This is now the third article in this series on homeschooling and public schooling. In the first article I offered a small glimpse at the changing Christian landscape when it comes to education and then placed education in the category of secondary doctrines or disputable matters. This brought us to Romans 14 where Paul writes about weaker and stronger Christians. In the second article I looked at how people who disagree on disputable matters ought to relate to one another and how each will be particularly prone to sin against the other.
Today we come to the tricky and unavoidable question: When we consider education, who is weak and who is strong? In certain ways I think this question has been answered along the way. Over the past 2 days I’ve seen quite a few ugly comments both here on the blog and on Facebook. The comments bear all the marks of temptations particular to the weak or the strong. And that is part of the reason that I wanted to wait until today to suggest who are the weak and the strong. A friend wrote me to say that by the end of the article he was already longing to be considered strong and already despising the weak. This gave him a good moment to examine his heart. It has certainly done the same for me.
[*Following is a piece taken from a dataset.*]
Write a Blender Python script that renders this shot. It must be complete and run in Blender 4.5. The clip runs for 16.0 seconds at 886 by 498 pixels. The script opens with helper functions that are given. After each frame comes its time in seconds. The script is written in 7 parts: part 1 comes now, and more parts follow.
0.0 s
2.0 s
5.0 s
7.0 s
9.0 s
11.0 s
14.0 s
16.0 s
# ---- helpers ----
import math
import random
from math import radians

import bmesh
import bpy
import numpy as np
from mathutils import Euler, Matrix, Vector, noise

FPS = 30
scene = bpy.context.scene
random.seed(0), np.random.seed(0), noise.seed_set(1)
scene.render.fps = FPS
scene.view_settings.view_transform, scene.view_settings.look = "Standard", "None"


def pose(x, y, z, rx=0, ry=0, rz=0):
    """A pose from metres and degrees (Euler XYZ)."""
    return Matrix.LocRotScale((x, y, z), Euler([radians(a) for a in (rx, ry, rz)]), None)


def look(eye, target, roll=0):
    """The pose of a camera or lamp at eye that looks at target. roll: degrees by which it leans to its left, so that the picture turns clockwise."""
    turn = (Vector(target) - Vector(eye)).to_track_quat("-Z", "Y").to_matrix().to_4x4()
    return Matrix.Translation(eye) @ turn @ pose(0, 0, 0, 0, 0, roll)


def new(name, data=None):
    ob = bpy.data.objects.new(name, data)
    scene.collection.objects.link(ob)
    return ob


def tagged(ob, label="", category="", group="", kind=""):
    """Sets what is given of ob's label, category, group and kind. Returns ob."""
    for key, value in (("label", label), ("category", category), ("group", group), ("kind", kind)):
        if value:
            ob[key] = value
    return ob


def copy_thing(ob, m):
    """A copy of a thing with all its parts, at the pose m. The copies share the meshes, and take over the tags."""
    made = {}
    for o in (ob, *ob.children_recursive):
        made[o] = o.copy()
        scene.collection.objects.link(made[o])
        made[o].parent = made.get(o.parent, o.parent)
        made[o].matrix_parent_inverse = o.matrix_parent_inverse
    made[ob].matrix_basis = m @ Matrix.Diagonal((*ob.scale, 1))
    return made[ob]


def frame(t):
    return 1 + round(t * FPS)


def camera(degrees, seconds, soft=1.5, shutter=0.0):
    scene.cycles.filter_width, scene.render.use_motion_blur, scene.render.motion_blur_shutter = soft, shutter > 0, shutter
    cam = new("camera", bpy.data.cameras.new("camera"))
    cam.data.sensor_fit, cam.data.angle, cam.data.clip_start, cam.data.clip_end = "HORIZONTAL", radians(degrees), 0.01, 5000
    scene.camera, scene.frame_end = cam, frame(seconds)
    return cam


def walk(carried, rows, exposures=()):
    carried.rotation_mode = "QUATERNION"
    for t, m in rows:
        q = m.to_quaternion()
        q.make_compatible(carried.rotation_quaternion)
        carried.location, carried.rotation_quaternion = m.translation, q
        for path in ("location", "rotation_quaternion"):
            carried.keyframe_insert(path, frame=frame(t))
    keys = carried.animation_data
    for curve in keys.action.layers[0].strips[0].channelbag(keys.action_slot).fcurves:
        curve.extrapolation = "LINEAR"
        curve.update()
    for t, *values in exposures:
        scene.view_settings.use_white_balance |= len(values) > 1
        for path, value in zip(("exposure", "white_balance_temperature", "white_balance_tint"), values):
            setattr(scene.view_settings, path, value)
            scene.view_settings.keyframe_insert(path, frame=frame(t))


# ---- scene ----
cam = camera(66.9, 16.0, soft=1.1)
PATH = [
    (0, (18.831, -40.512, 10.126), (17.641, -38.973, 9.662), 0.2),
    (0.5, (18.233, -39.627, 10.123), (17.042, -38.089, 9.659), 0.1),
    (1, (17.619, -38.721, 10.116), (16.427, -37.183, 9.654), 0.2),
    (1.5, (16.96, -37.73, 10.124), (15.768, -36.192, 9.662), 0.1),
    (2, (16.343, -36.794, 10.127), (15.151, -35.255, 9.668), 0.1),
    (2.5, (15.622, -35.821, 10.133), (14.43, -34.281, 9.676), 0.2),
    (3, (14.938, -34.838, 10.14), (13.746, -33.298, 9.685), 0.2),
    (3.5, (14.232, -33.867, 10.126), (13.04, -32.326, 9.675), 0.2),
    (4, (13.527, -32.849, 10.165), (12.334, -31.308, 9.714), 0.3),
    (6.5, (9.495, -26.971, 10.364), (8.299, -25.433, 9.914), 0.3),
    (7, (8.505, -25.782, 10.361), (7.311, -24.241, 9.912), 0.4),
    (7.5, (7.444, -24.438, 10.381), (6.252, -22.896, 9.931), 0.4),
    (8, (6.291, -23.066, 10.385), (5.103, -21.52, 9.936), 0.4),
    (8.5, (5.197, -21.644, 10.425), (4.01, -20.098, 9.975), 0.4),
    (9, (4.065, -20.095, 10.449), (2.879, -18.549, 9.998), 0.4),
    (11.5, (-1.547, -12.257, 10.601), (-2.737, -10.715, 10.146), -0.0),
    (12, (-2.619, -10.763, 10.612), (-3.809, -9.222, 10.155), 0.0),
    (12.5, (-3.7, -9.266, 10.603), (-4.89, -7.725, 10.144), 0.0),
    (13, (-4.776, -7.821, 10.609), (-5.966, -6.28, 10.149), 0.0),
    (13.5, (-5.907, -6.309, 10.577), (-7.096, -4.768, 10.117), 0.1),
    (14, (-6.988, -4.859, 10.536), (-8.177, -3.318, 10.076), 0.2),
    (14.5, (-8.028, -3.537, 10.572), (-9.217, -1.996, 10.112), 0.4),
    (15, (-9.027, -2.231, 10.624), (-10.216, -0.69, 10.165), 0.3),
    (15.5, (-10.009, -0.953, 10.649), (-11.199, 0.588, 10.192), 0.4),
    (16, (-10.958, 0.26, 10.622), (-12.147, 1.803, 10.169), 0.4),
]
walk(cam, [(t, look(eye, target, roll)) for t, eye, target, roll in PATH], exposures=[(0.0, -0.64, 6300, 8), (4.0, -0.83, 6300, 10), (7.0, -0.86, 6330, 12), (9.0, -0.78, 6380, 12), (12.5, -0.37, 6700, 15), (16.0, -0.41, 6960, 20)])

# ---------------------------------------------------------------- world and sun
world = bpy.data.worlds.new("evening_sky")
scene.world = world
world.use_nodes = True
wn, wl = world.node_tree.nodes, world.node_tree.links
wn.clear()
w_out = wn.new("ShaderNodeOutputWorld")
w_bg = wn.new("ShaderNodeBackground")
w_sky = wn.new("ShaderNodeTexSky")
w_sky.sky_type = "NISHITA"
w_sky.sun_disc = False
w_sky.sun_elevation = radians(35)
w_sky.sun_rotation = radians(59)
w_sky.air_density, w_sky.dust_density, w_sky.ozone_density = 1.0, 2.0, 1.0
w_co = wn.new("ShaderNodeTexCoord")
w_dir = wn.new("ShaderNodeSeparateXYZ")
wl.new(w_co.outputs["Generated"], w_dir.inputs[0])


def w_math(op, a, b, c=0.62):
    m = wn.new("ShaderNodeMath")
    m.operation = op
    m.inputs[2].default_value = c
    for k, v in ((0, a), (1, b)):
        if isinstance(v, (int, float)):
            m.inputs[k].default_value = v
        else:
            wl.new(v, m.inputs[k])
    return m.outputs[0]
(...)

Who Is Weak? Who Is Strong?
I think my answer is going to be disappointing. To be honest, I am a bit disappointed with it! I have thought about it a great deal and have changed my mind several times. Like most of you, I have wanted to believe that I am strong; I haven’t wanted to admit weakness. And yet someone must be weak and someone must be strong. Where there is disagreement on secondary issues there must be someone who has worked out more of the implications of being justified by grace through faith. So who is it? It is a surprisingly difficult question to answer.
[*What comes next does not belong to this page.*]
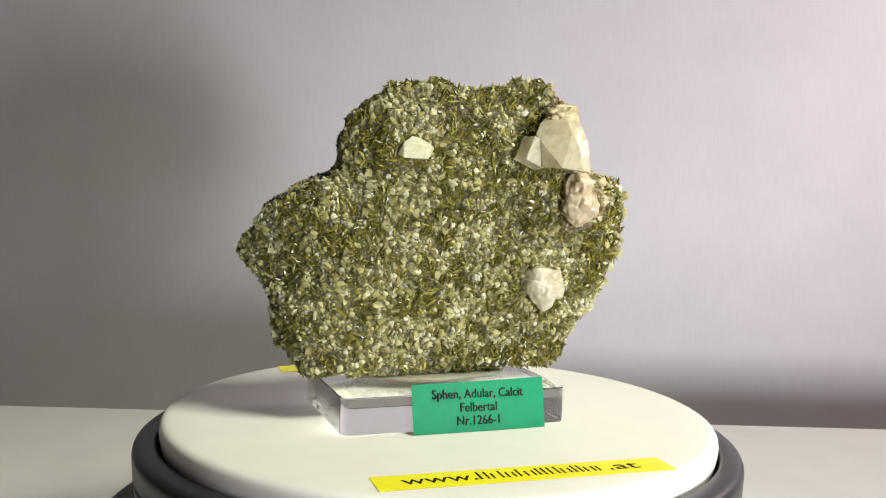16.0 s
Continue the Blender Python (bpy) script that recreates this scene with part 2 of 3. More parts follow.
# ---- the turntable ----
turntable = tagged(new("turntable"), "motorised display turntable with white platter and black housing", "turntable")
turntable.location = (0, 0, TABLE_Z)
Z = -TABLE_Z
housing = part("housing", lathe([(0, Z - 0.0270), (0.0792, Z - 0.0270), (0.0796, Z - 0.0264), (0.0797, Z - 0.0172), (0.0790, Z - 0.0168), (0.0790, Z - 0.0162), (0.0799, Z - 0.0158),
                                 (0.0801, Z - 0.0140), (0.0792, Z - 0.0136), (0.0792, Z - 0.0130), (0.0802, Z - 0.0126), (0.0804, Z - 0.0082), (0.0803, Z - 0.0072), (0.0799, Z - 0.0063),
                                 (0.0792, Z - 0.0057), (0.0783, Z - 0.0054), (0.0752, Z - 0.0051), (0.0746, Z - 0.0053), (0.0743, Z - 0.0062), (0.0742, Z - 0.0120), (0, Z - 0.0120)]),
               MAT_BLACK, turntable, "satin black plastic ring housing with two grooves", True)
part("foot", lathe([(0, 0.0), (0.0900, 0.0), (0.0908, 0.001), (0.0908, Z - 0.0292), (0.0900, Z - 0.0280), (0.0885, Z - 0.0275), (0, Z - 0.0272)]), MAT_BLACK, turntable, "wider black plastic foot", True)
platter = part("platter", lathe([(0, -0.0110), (0.0700, -0.0110), (0.0722, -0.0090), (0.0733, -0.0066), (0.0737, -0.0046), (0.0739, -0.0028), (0.0737, -0.0014), (0.0732, -0.0006),
                                 (0.0724, -0.0002), (0.0712, 0.0), (0.0650, 0.0), (0, 0.0)]), MAT_PLATTER, turntable, "smooth white plastic platter", True)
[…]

Maybe I can illustrate the tension by thinking back to the early days of homeschooling. Here we had public schooling as the norm in most Christian contexts. But then a few families pioneered what would soon turn into a powerful movement. As I understand strength in its Romans 14 context, these people were strong. They understood that God gave them freedom to go against the mainstream and to educate their children as they felt the Lord was leading them. Today, though, there may be a family in a church in which everyone else homeschools. Yet this one family feels the freedom to enroll their children in the public schools. In this context this family is strong, understanding that they have the freedom to educate their children in the way they have been convicted. In one case the homeschooler is strong and in the other the public schooler is strong. Please note that I have not said in either case that all of the other people in the church are weak.